Array.Empty<Node>();Another example shows how responding to events works. It is an excerpt from the AddInventoryComponent that shows how a button click event is handled and how a command is dispatched. If the command is handled successfully, it navigates back to the IndexComponent, otherwise, it shows a (Bootstrap) toast with validation errors.
button(
new[]
{
@class("btn btn-primary"),
// handle the onclick event
on.click(
async args =>
{
// create and validate a CreateInventoryCommand
Validated<InventoryItemCommand> validCommand = CreateInventoryItem.Create(
currentViewModel.InventoryItemId,
currentViewModel.InventoryItemName,
true,
currentViewModel.InventoryItemCount);
Aggregate<InventoryItemCommand, InventoryItemEvent> inventoryItem = BoundedContext.Create(InventoryItem.Decide, InventoryItem.Update);
Option<Error[]> result = await Dispatch(inventoryItem, validCommand);
switch (result)
{
case Some<Error[]>(_):
if (JSRuntime is not null)
{
await JSRuntime.InvokeAsync<string>("toast", Array.Empty<object>());
}
break;
case None<Error[]> _:
NavigationManager.NavigateTo("/");
break;
}
})
},
text("Ok")
)Each TaskBasedComponent implements the View function, already shown in the example before. The function is where the user interface markup is generated, based on the latest state of a ViewModel (the M in MVU), which is its sole parameter. Here is the generic signature from the TaskBasedComponent base class:
protected abstract Node View(TViewModel currentViewModel);The TViewModel is constrained (at the class level) to be a subtype of ViewModel. This is called automatically at any time a (re)render of the view has to take place, typically after an update of the ViewModel.

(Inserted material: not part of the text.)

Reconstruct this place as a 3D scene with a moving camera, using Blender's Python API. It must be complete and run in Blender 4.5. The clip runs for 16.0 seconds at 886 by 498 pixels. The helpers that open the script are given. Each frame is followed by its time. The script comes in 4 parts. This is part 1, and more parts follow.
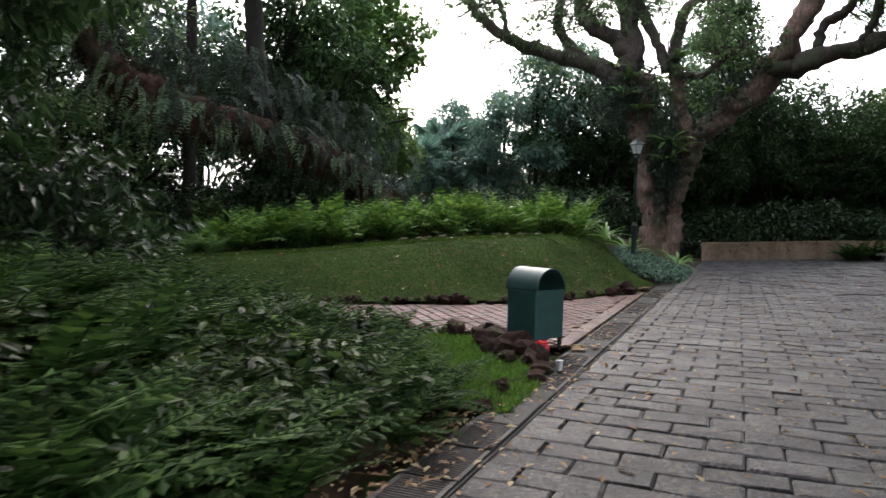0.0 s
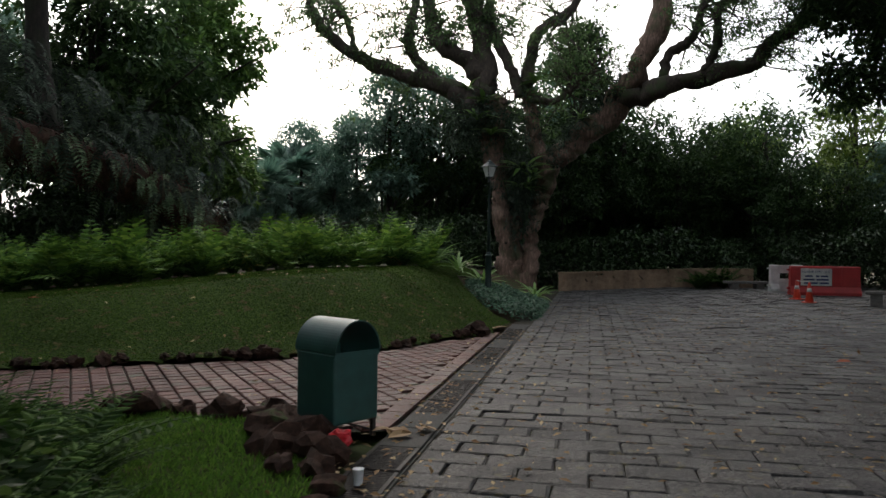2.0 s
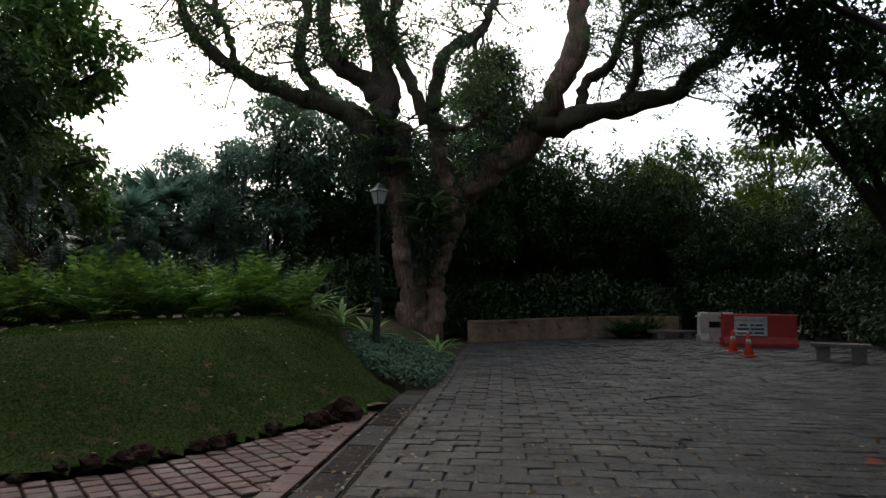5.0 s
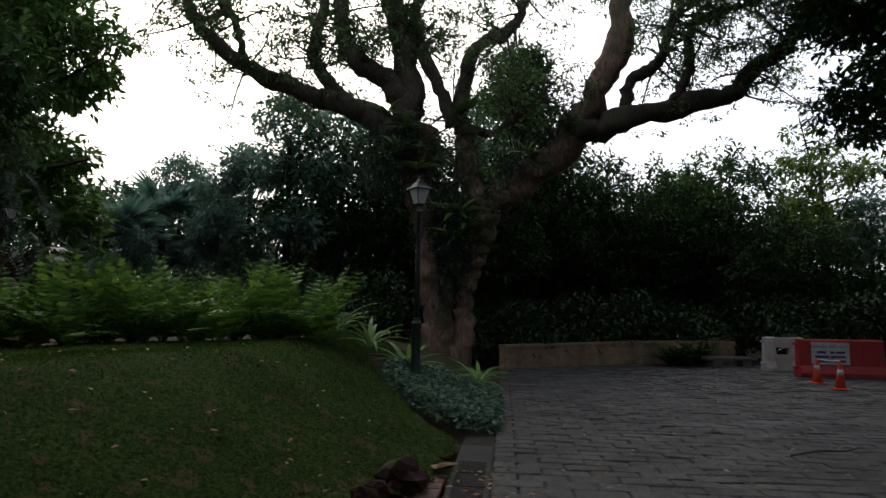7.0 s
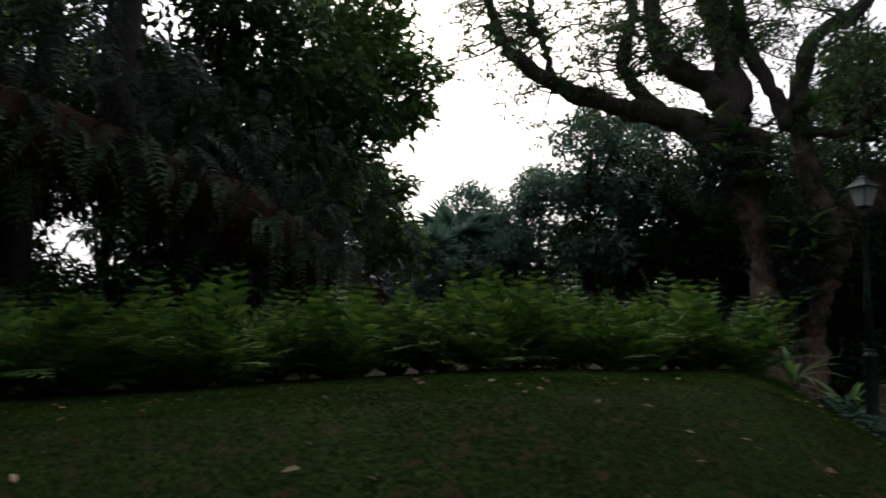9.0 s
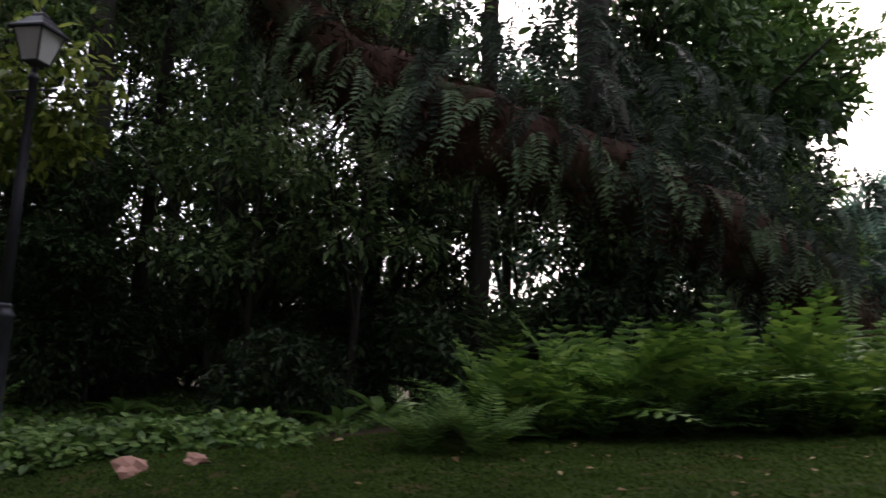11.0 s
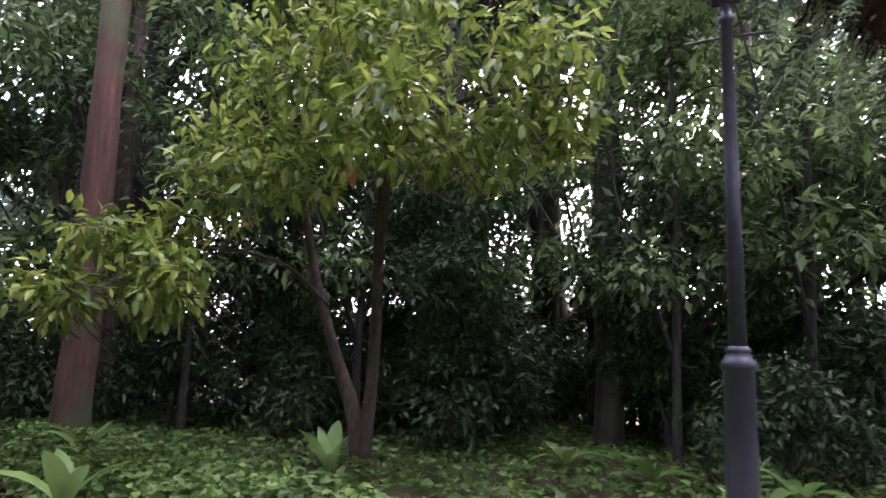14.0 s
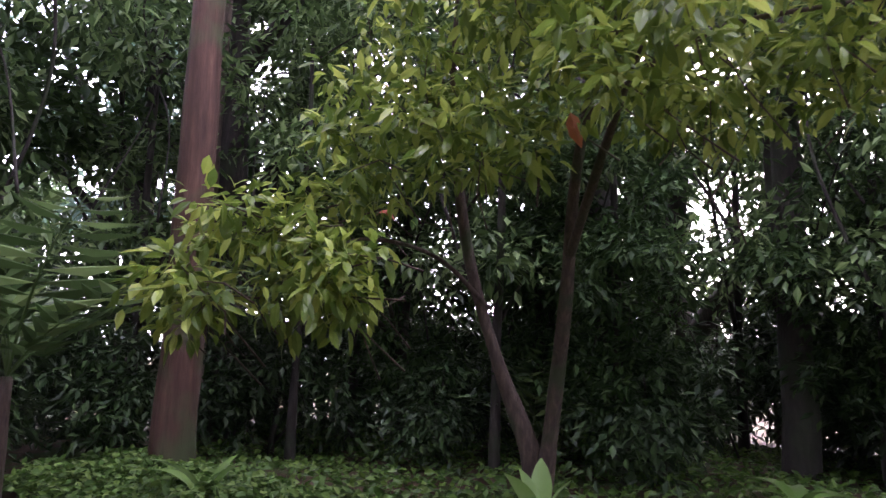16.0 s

This is the place where you update the state of the ViewModel. It is a virtual method that one would override if handling command does not result in navigating away from the View, and the state must be updated before rendering the effect of the command. This is its signature and default implementation:
protected virtual Update<TViewModel, TEvent> Update { get; } = (state, events) => state;The Update<TViewModel, TEvent> takes a TViewModel (effectively a read model) and a TEvent. To update the state, apply the event in any way it makes sense for this component so that it represents the correct new state. After the Update function is called, and the state has actually changed (preventing unneeded rendering), it will rerender the component, calling the View function with the new ViewModel state.